▶ _REQUIRED TASK_
Quote the whole listing exactly. Leave the pictures out of your copy.
-- -- --
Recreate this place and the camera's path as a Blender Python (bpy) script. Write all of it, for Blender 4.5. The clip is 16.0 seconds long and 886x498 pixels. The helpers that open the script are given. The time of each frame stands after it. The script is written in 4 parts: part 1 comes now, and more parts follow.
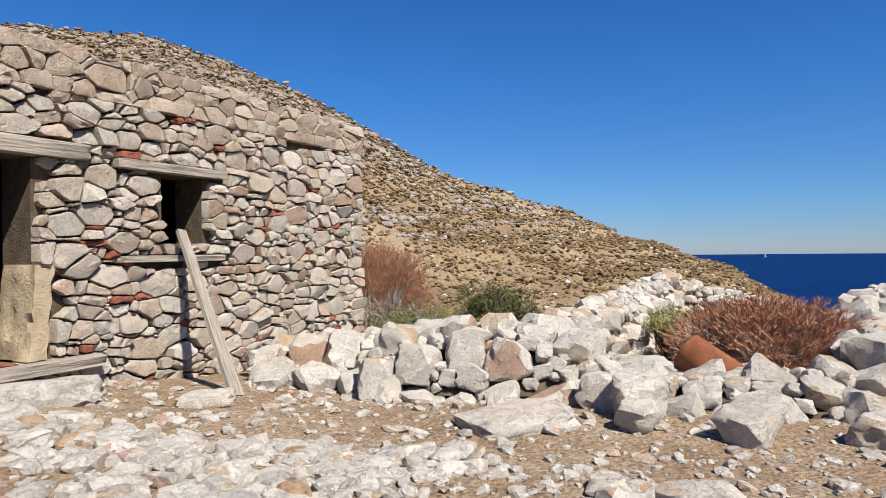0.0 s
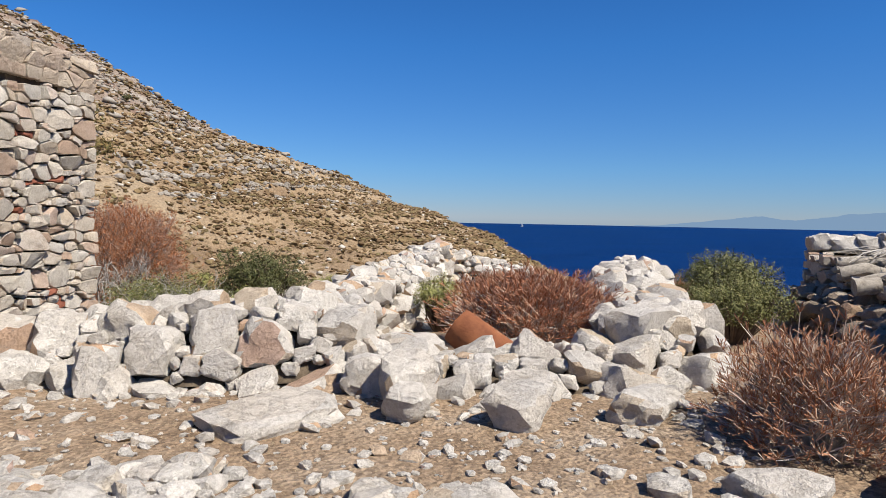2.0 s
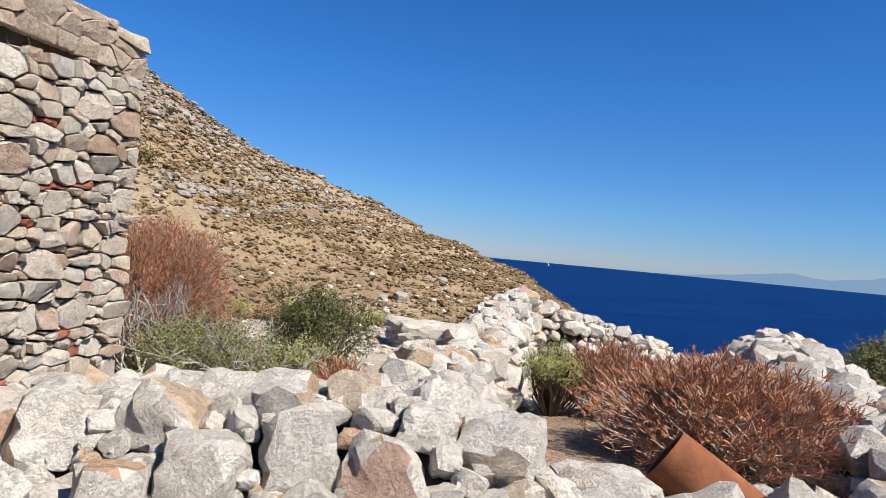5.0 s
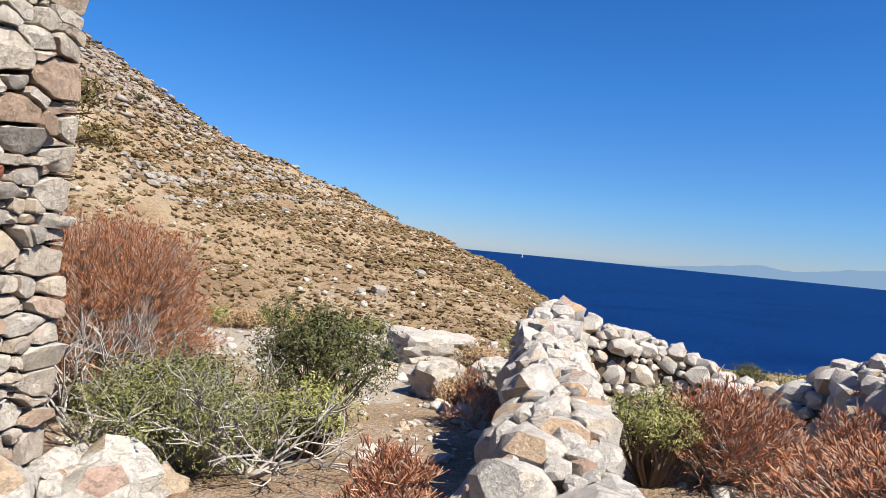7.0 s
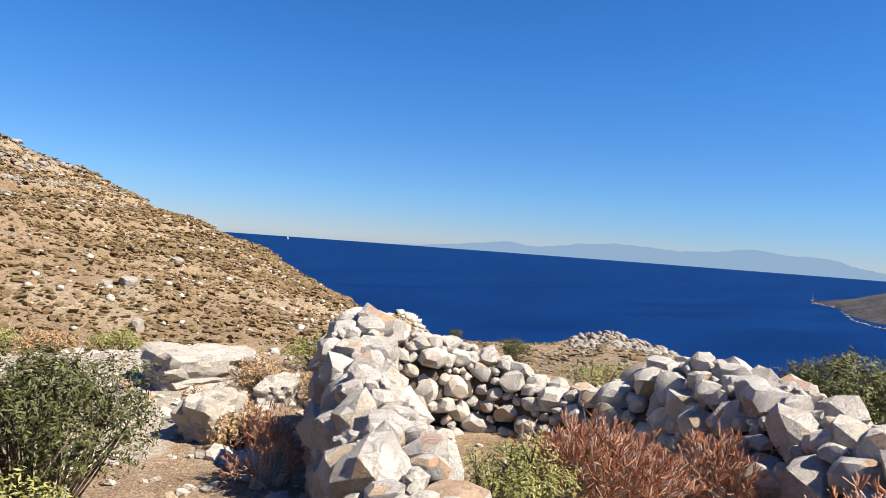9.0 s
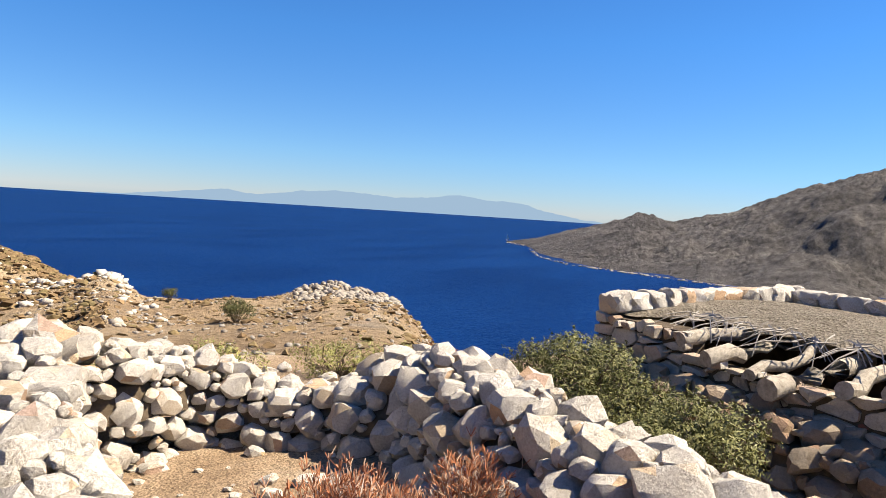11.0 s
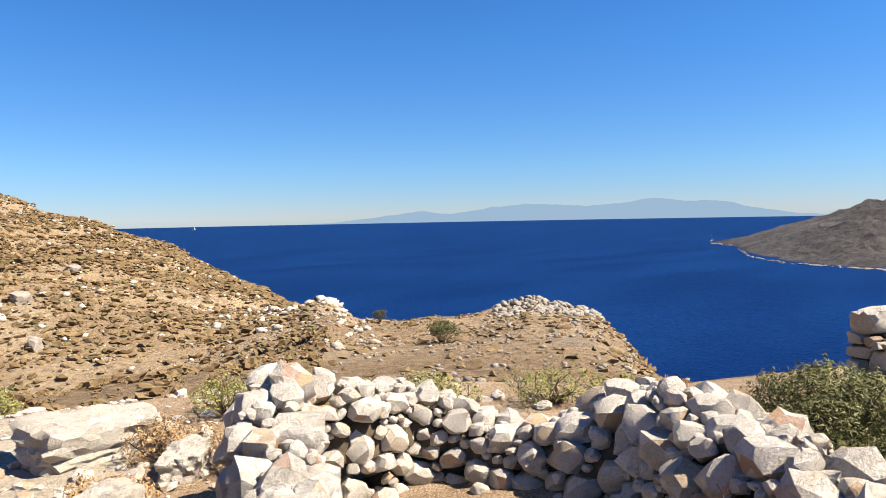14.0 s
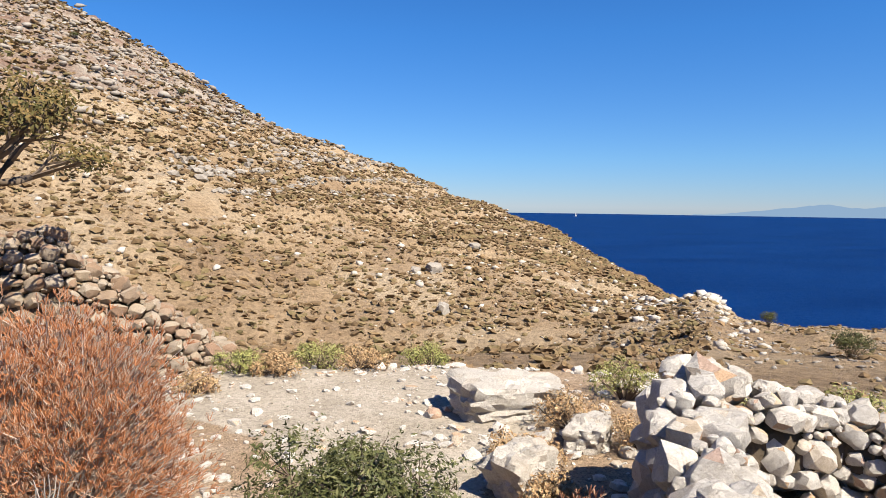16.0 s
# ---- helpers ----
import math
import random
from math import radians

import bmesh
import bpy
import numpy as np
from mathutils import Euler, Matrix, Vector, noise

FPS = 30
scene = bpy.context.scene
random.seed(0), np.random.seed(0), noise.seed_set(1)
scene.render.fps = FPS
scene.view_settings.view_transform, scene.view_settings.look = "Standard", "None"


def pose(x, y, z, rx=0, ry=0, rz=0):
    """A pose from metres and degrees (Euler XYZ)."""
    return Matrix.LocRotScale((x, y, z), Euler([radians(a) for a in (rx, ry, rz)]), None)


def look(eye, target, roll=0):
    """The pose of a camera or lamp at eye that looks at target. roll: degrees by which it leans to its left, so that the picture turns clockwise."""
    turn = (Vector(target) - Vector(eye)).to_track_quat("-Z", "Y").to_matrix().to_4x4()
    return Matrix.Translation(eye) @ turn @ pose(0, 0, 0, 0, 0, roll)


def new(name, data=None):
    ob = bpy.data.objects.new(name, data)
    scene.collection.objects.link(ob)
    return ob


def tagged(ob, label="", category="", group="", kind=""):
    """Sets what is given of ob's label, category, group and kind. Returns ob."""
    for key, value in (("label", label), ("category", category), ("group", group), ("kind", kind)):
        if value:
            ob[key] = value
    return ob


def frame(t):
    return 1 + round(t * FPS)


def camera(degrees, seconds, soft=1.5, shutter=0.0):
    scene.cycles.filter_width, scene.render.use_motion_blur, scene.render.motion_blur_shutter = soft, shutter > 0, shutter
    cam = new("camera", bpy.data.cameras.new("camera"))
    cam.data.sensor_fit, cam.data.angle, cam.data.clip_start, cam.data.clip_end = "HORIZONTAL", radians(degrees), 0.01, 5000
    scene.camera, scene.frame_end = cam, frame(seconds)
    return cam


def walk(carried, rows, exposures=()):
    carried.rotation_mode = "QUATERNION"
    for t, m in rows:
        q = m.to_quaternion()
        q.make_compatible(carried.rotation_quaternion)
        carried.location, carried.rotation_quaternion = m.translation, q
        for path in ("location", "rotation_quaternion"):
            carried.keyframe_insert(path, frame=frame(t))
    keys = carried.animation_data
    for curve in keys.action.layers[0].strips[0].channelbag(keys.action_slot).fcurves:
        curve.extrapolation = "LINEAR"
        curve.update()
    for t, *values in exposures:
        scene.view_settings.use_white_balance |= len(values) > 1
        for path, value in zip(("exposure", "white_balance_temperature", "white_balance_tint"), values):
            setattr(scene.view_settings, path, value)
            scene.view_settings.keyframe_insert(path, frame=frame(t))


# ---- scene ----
cam = camera(66.3, 16.0, 0.9)
PATH = [
    (0, (1.13, 0.362, 1.436), (1.124, 2.362, 1.443), -0.7),
    (0.5, (1.288, 0.56, 1.451), (1.462, 2.553, 1.449), 1.4),
    (1, (1.43, 0.724, 1.424), (2.019, 2.632, 1.324), 2.4),
    (1.5, (1.422, 0.845, 1.455), (2.156, 2.703, 1.356), 2.2),
    (2, (1.326, 1.086, 1.466), (1.964, 2.979, 1.37), 1.0),
    (2.5, (1.209, 1.473, 1.495), (1.821, 3.377, 1.487), 0.4),
    (3, (1.213, 1.789, 1.497), (1.778, 3.707, 1.497), 2.9),
    (3.5, (1.189, 2.164, 1.554), (1.766, 4.079, 1.557), 1.6),
    (4, (1.102, 2.638, 1.548), (1.638, 4.564, 1.552), 2.3),
    (4.5, (1.01, 3.097, 1.559), (1.548, 5.024, 1.56), 4.5),
    (7, (0.794, 5.891, 1.679), (1.431, 7.786, 1.655), 5.4),
    (7.5, (0.758, 6.442, 1.781), (1.598, 8.257, 1.748), 4.6),
    (8, (0.915, 6.817, 1.841), (1.921, 8.545, 1.779), 4.9),
    (8.5, (1.045, 7.194, 1.877), (2.071, 8.911, 1.848), 3.2),
    (9, (1.211, 7.679, 1.886), (2.448, 9.251, 1.864), 4.2),
    (9.5, (1.583, 8.067, 1.952), (3.121, 9.344, 1.908), 4.6),
    (10.2, (1.821, 8.298, 2.148), (3.463, 9.438, 2.074), 4.9),
    (12.5, (2.003, 8.688, 2.542), (3.922, 9.229, 2.375), 1.3),
    (13, (1.963, 8.701, 2.57), (3.873, 9.285, 2.468), 1.7),
    (13.5, (2.027, 8.705, 2.536), (3.761, 9.695, 2.437), 0.4),
    (14, (1.988, 8.768, 2.558), (3.41, 10.172, 2.46), -1.1),
    (14.5, (1.872, 8.811, 2.544), (2.977, 10.473, 2.413), -1.2),
    (15, (1.749, 8.873, 2.554), (2.642, 10.658, 2.421), -1.0),
    (15.5, (1.609, 8.898, 2.554), (2.348, 10.752, 2.424), -1.0),
    (16, (1.535, 8.924, 2.552), (2.027, 10.859, 2.424), 0.7),
]
walk(cam, [(t, look(eye, target, roll)) for t, eye, target, roll in PATH], [(0.0, 0.82, 6350.0, 10.0), (4.5, 0.90, 6250.0, 10.0), (7.0, 1.10, 6300.0, 10.0), (9.5, 1.25, 6700.0, 10.0), (12.5, 1.58, 7500.0, 10.0), (14.5, 1.30, 6800.0, 10.0), (16.0, 1.20, 6550.0, 10.0)])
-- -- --
▶ _EXERCISE RESPONSE_
Recreate this place and the camera's path as a Blender Python (bpy) script. Write all of it, for Blender 4.5. The clip is 16.0 seconds long and 886x498 pixels. The helpers that open the script are given. The time of each frame stands after it. The script is written in 4 parts: part 1 comes now, and more parts follow.
0.0 s
2.0 s
5.0 s
7.0 s
9.0 s
11.0 s
14.0 s
16.0 s
# ---- helpers ----
import math
import random
from math import radians

import bmesh
import bpy
import numpy as np
from mathutils import Euler, Matrix, Vector, noise

FPS = 30
scene = bpy.context.scene
random.seed(0), np.random.seed(0), noise.seed_set(1)
scene.render.fps = FPS
scene.view_settings.view_transform, scene.view_settings.look = "Standard", "None"


def pose(x, y, z, rx=0, ry=0, rz=0):
    """A pose from metres and degrees (Euler XYZ)."""
    return Matrix.LocRotScale((x, y, z), Euler([radians(a) for a in (rx, ry, rz)]), None)


def look(eye, target, roll=0):
    """The pose of a camera or lamp at eye that looks at target. roll: degrees by which it leans to its left, so that the picture turns clockwise."""
    turn = (Vector(target) - Vector(eye)).to_track_quat("-Z", "Y").to_matrix().to_4x4()
    return Matrix.Translation(eye) @ turn @ pose(0, 0, 0, 0, 0, roll)


def new(name, data=None):
    ob = bpy.data.objects.new(name, data)
    scene.collection.objects.link(ob)
    return ob


def tagged(ob, label="", category="", group="", kind=""):
    """Sets what is given of ob's label, category, group and kind. Returns ob."""
    for key, value in (("label", label), ("category", category), ("group", group), ("kind", kind)):
        if value:
            ob[key] = value
    return ob


def frame(t):
    return 1 + round(t * FPS)


def camera(degrees, seconds, soft=1.5, shutter=0.0):
    scene.cycles.filter_width, scene.render.use_motion_blur, scene.render.motion_blur_shutter = soft, shutter > 0, shutter
    cam = new("camera", bpy.data.cameras.new("camera"))
    cam.data.sensor_fit, cam.data.angle, cam.data.clip_start, cam.data.clip_end = "HORIZONTAL", radians(degrees), 0.01, 5000
    scene.camera, scene.frame_end = cam, frame(seconds)
    return cam


def walk(carried, rows, exposures=()):
    carried.rotation_mode = "QUATERNION"
    for t, m in rows:
        q = m.to_quaternion()
        q.make_compatible(carried.rotation_quaternion)
        carried.location, carried.rotation_quaternion = m.translation, q
        for path in ("location", "rotation_quaternion"):
            carried.keyframe_insert(path, frame=frame(t))
    keys = carried.animation_data
    for curve in keys.action.layers[0].strips[0].channelbag(keys.action_slot).fcurves:
        curve.extrapolation = "LINEAR"
        curve.update()
    for t, *values in exposures:
        scene.view_settings.use_white_balance |= len(values) > 1
        for path, value in zip(("exposure", "white_balance_temperature", "white_balance_tint"), values):
            setattr(scene.view_settings, path, value)
            scene.view_settings.keyframe_insert(path, frame=frame(t))


# ---- scene ----
cam = camera(66.3, 16.0, 0.9)
PATH = [
    (0, (1.13, 0.362, 1.436), (1.124, 2.362, 1.443), -0.7),
    (0.5, (1.288, 0.56, 1.451), (1.462, 2.553, 1.449), 1.4),
    (1, (1.43, 0.724, 1.424), (2.019, 2.632, 1.324), 2.4),
    (1.5, (1.422, 0.845, 1.455), (2.156, 2.703, 1.356), 2.2),
    (2, (1.326, 1.086, 1.466), (1.964, 2.979, 1.37), 1.0),
    (2.5, (1.209, 1.473, 1.495), (1.821, 3.377, 1.487), 0.4),
    (3, (1.213, 1.789, 1.497), (1.778, 3.707, 1.497), 2.9),
    (3.5, (1.189, 2.164, 1.554), (1.766, 4.079, 1.557), 1.6),
    (4, (1.102, 2.638, 1.548), (1.638, 4.564, 1.552), 2.3),
    (4.5, (1.01, 3.097, 1.559), (1.548, 5.024, 1.56), 4.5),
    (7, (0.794, 5.891, 1.679), (1.431, 7.786, 1.655), 5.4),
    (7.5, (0.758, 6.442, 1.781), (1.598, 8.257, 1.748), 4.6),
    (8, (0.915, 6.817, 1.841), (1.921, 8.545, 1.779), 4.9),
    (8.5, (1.045, 7.194, 1.877), (2.071, 8.911, 1.848), 3.2),
    (9, (1.211, 7.679, 1.886), (2.448, 9.251, 1.864), 4.2),
    (9.5, (1.583, 8.067, 1.952), (3.121, 9.344, 1.908), 4.6),
    (10.2, (1.821, 8.298, 2.148), (3.463, 9.438, 2.074), 4.9),
    (12.5, (2.003, 8.688, 2.542), (3.922, 9.229, 2.375), 1.3),
    (13, (1.963, 8.701, 2.57), (3.873, 9.285, 2.468), 1.7),
    (13.5, (2.027, 8.705, 2.536), (3.761, 9.695, 2.437), 0.4),
    (14, (1.988, 8.768, 2.558), (3.41, 10.172, 2.46), -1.1),
    (14.5, (1.872, 8.811, 2.544), (2.977, 10.473, 2.413), -1.2),
    (15, (1.749, 8.873, 2.554), (2.642, 10.658, 2.421), -1.0),
    (15.5, (1.609, 8.898, 2.554), (2.348, 10.752, 2.424), -1.0),
    (16, (1.535, 8.924, 2.552), (2.027, 10.859, 2.424), 0.7),
]
walk(cam, [(t, look(eye, target, roll)) for t, eye, target, roll in PATH], [(0.0, 0.82, 6350.0, 10.0), (4.5, 0.90, 6250.0, 10.0), (7.0, 1.10, 6300.0, 10.0), (9.5, 1.25, 6700.0, 10.0), (12.5, 1.58, 7500.0, 10.0), (14.5, 1.30, 6800.0, 10.0), (16.0, 1.20, 6550.0, 10.0)])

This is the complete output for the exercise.